Dominasi partai politik tersebut, menurut MK, berdampak pada terbatasnya hak konstitusional pemilih untuk mendapatkan alternatif.

"Dominasi partai politik peserta pemilu tertentu dalam pengusulan pasangan calon presiden dan wakil presiden yang berdampak pada terbatanya hak konstitusional pemilih mendapatkan alternatif yang memadai pasangan calon presiden dan wakil presiden," kata Saldi.

"Karena itu, setelah mencermati secara saksama dinamika dan kebutuhan penyelenggaraan negara, saat ini merupakan waktu yang tepat bagi Mahkamah untuk bergeser dari pendirian sebelumnya," lanjutnya.

Selanjutnya, MK menilai ambang batas presiden 20 persen tidak hanya bertentangan dengan hak politik dan kedaulatan rakyat, tapi juga melanggar moralitas, rasionalitas, dan ketidakadilan yang bertentangan dengan UUD 1945.

"Pergeseran pendirian tersebut tidak hanya menyangkut besaran atau angka persentase ambang batas, tetapi yang jauh lebih mendasar adalah rezim ambang batas pengusulan pasangan calon presiden dan wakil presiden (presidential threshold) berapapun besaran atau angka persentasenya adalah bertentangan dengan Pasal 6A ayat (2) UUD NRI Tahun 1945," ujar Saldi.

Selain itu, MK menilai dalam sistem presidensial dengan balutan model kepartaian majemuk harus diperhitungkan potensi jumlah pasangan calon presiden dan calon wakil presiden dengan jumlah partai politik peserta pemilu.

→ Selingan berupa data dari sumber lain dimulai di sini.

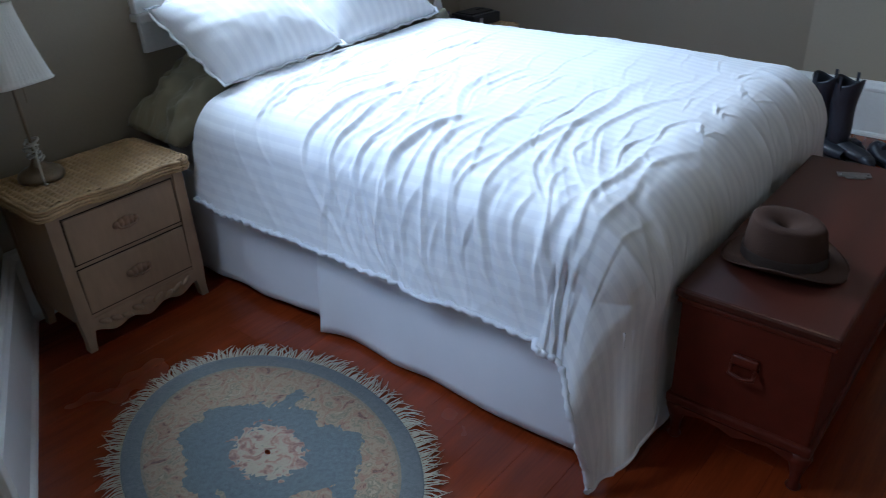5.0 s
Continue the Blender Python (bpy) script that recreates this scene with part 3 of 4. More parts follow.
# ---- blanket chest and hat ----
CHEST = mat("dark_red_stained_wood", (0.085, 0.014, 0.007), 0.42, vary=0.3, scale=3, fine=22, bump=0.04, spec=0.28, stretch=(1, 0.12, 1))
CHESTTOP = mat("worn_stained_top", (0.052, 0.014, 0.009), 0.34, vary=0.4, scale=3.5, fine=18, bump=0.05, spec=0.35, stretch=(1, 0.2, 1))
FELT = mat("brown_felt", (0.050, 0.028, 0.020), 0.95, vary=0.15, scale=9, fine=260, bump=0.2, spec=0.15)
RIBBON = mat("dark_ribbon", (0.03, 0.02, 0.016), 0.55, vary=0.1, fine=200)


def chest(x0, x1, y0, y1, h):
    root = empty("blanket_chest", Matrix.Translation(((x0 + x1) / 2, (y0 + y1) / 2, 0)), "dark red stained wooden chest on carved legs at the bed", "chest")
    w, l = (x1 - x0) / 2, (y1 - y0) / 2
    lid = part("lid", boxes(((-w, -l, h - 0.028), (w, l, h)), bevel=0.008), CHESTTOP, root, "worn chest lid with pale scuffs")
    part("lid_rim", boxes(((-w + 0.006, -l + 0.006, h - 0.045), (w - 0.006, l - 0.006, h - 0.028)), bevel=0.005), CHEST, lid)
    part("body", boxes(((-w + 0.015, -l + 0.015, 0.155), (w - 0.015, l - 0.015, h - 0.045)), bevel=0.006), CHEST, root)
    part("plinth", boxes(((-w + 0.005, -l + 0.005, 0.128), (w - 0.005, l - 0.005, 0.160)), bevel=0.008), CHEST, root)
    for s in (-1, 1):
        out = [(-w + 0.03, 0.128), (w - 0.03, 0.128), (w - 0.05, 0.10), (w - 0.11, 0.118), (0.04, 0.112), (0, 0.098), (-0.04, 0.112), (-w + 0.11, 0.118), (-w + 0.05, 0.10)]
        part("apron", extrude_outline(out, s * (l - 0.014) - 0.008, s * (l - 0.014) + 0.008), CHEST, root)
        hb = boxes(((-0.035, s * (l - 0.008) - 0.008, 0.335), (0.035, s * (l - 0.008) + 0.008, 0.365)), bevel=0.006)
        sweep([(-0.03, s * (l - 0.004), 0.335), (-0.03, s * (l + 0.014), 0.318), (0, s * (l + 0.018), 0.312), (0.03, s * (l + 0.014), 0.318), (0.03, s * (l - 0.004), 0.335)], 0.006, 8, hb)
        part("pull_handle", hb, CHEST, root, "carved cup handle", True)
        for sx in (-1, 1):
            prof = [(0.016, 0), (0.020, 0.006), (0.013, 0.018), (0.015, 0.05), (0.024, 0.085), (0.032, 0.11), (0.030, 0.130)]
            part("leg", lathe(prof, 14, m=Matrix.Translation((sx * (w - 0.034), s * (l - 0.034), 0))), CHEST, root, smooth=True)
    return root


TX0, TX1, TY0, TY1, TH = -0.150, 0.250, 4.05, 5.15, 0.505
chest(TX0, TX1, TY0, TY1, TH)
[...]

Namun, pembentuk undang-undang bisa mengatur agar tidak muncul pasangan calon presiden dan calon wakil presiden yang terlalu banyak.

"Dalam revisi UU 7/2017, pembentuk undang-undang dapat mengatur agar tidak muncul pasangan calon presiden dan wakil presiden dengan jumlah yang terlalu banyak sehingga berpotensi merusak hakikat dilaksanakannya pemilu presiden dan wakil presiden secara langsung oleh rakyat," ujar Saldi.

Diketahui, MK memutuskan mengambulkan seluruh gugatan uji materi perkara Nomor 87/PUU-XXII/2024 yang diajukan oleh Dian Fitri Sabrina, Muhammad, Muchtadin Alatas dan Muhammad Saad.

Para pemohon menggugat Pasal 222 UU Pemilu terkait syarat ambang batas pencalonan presiden.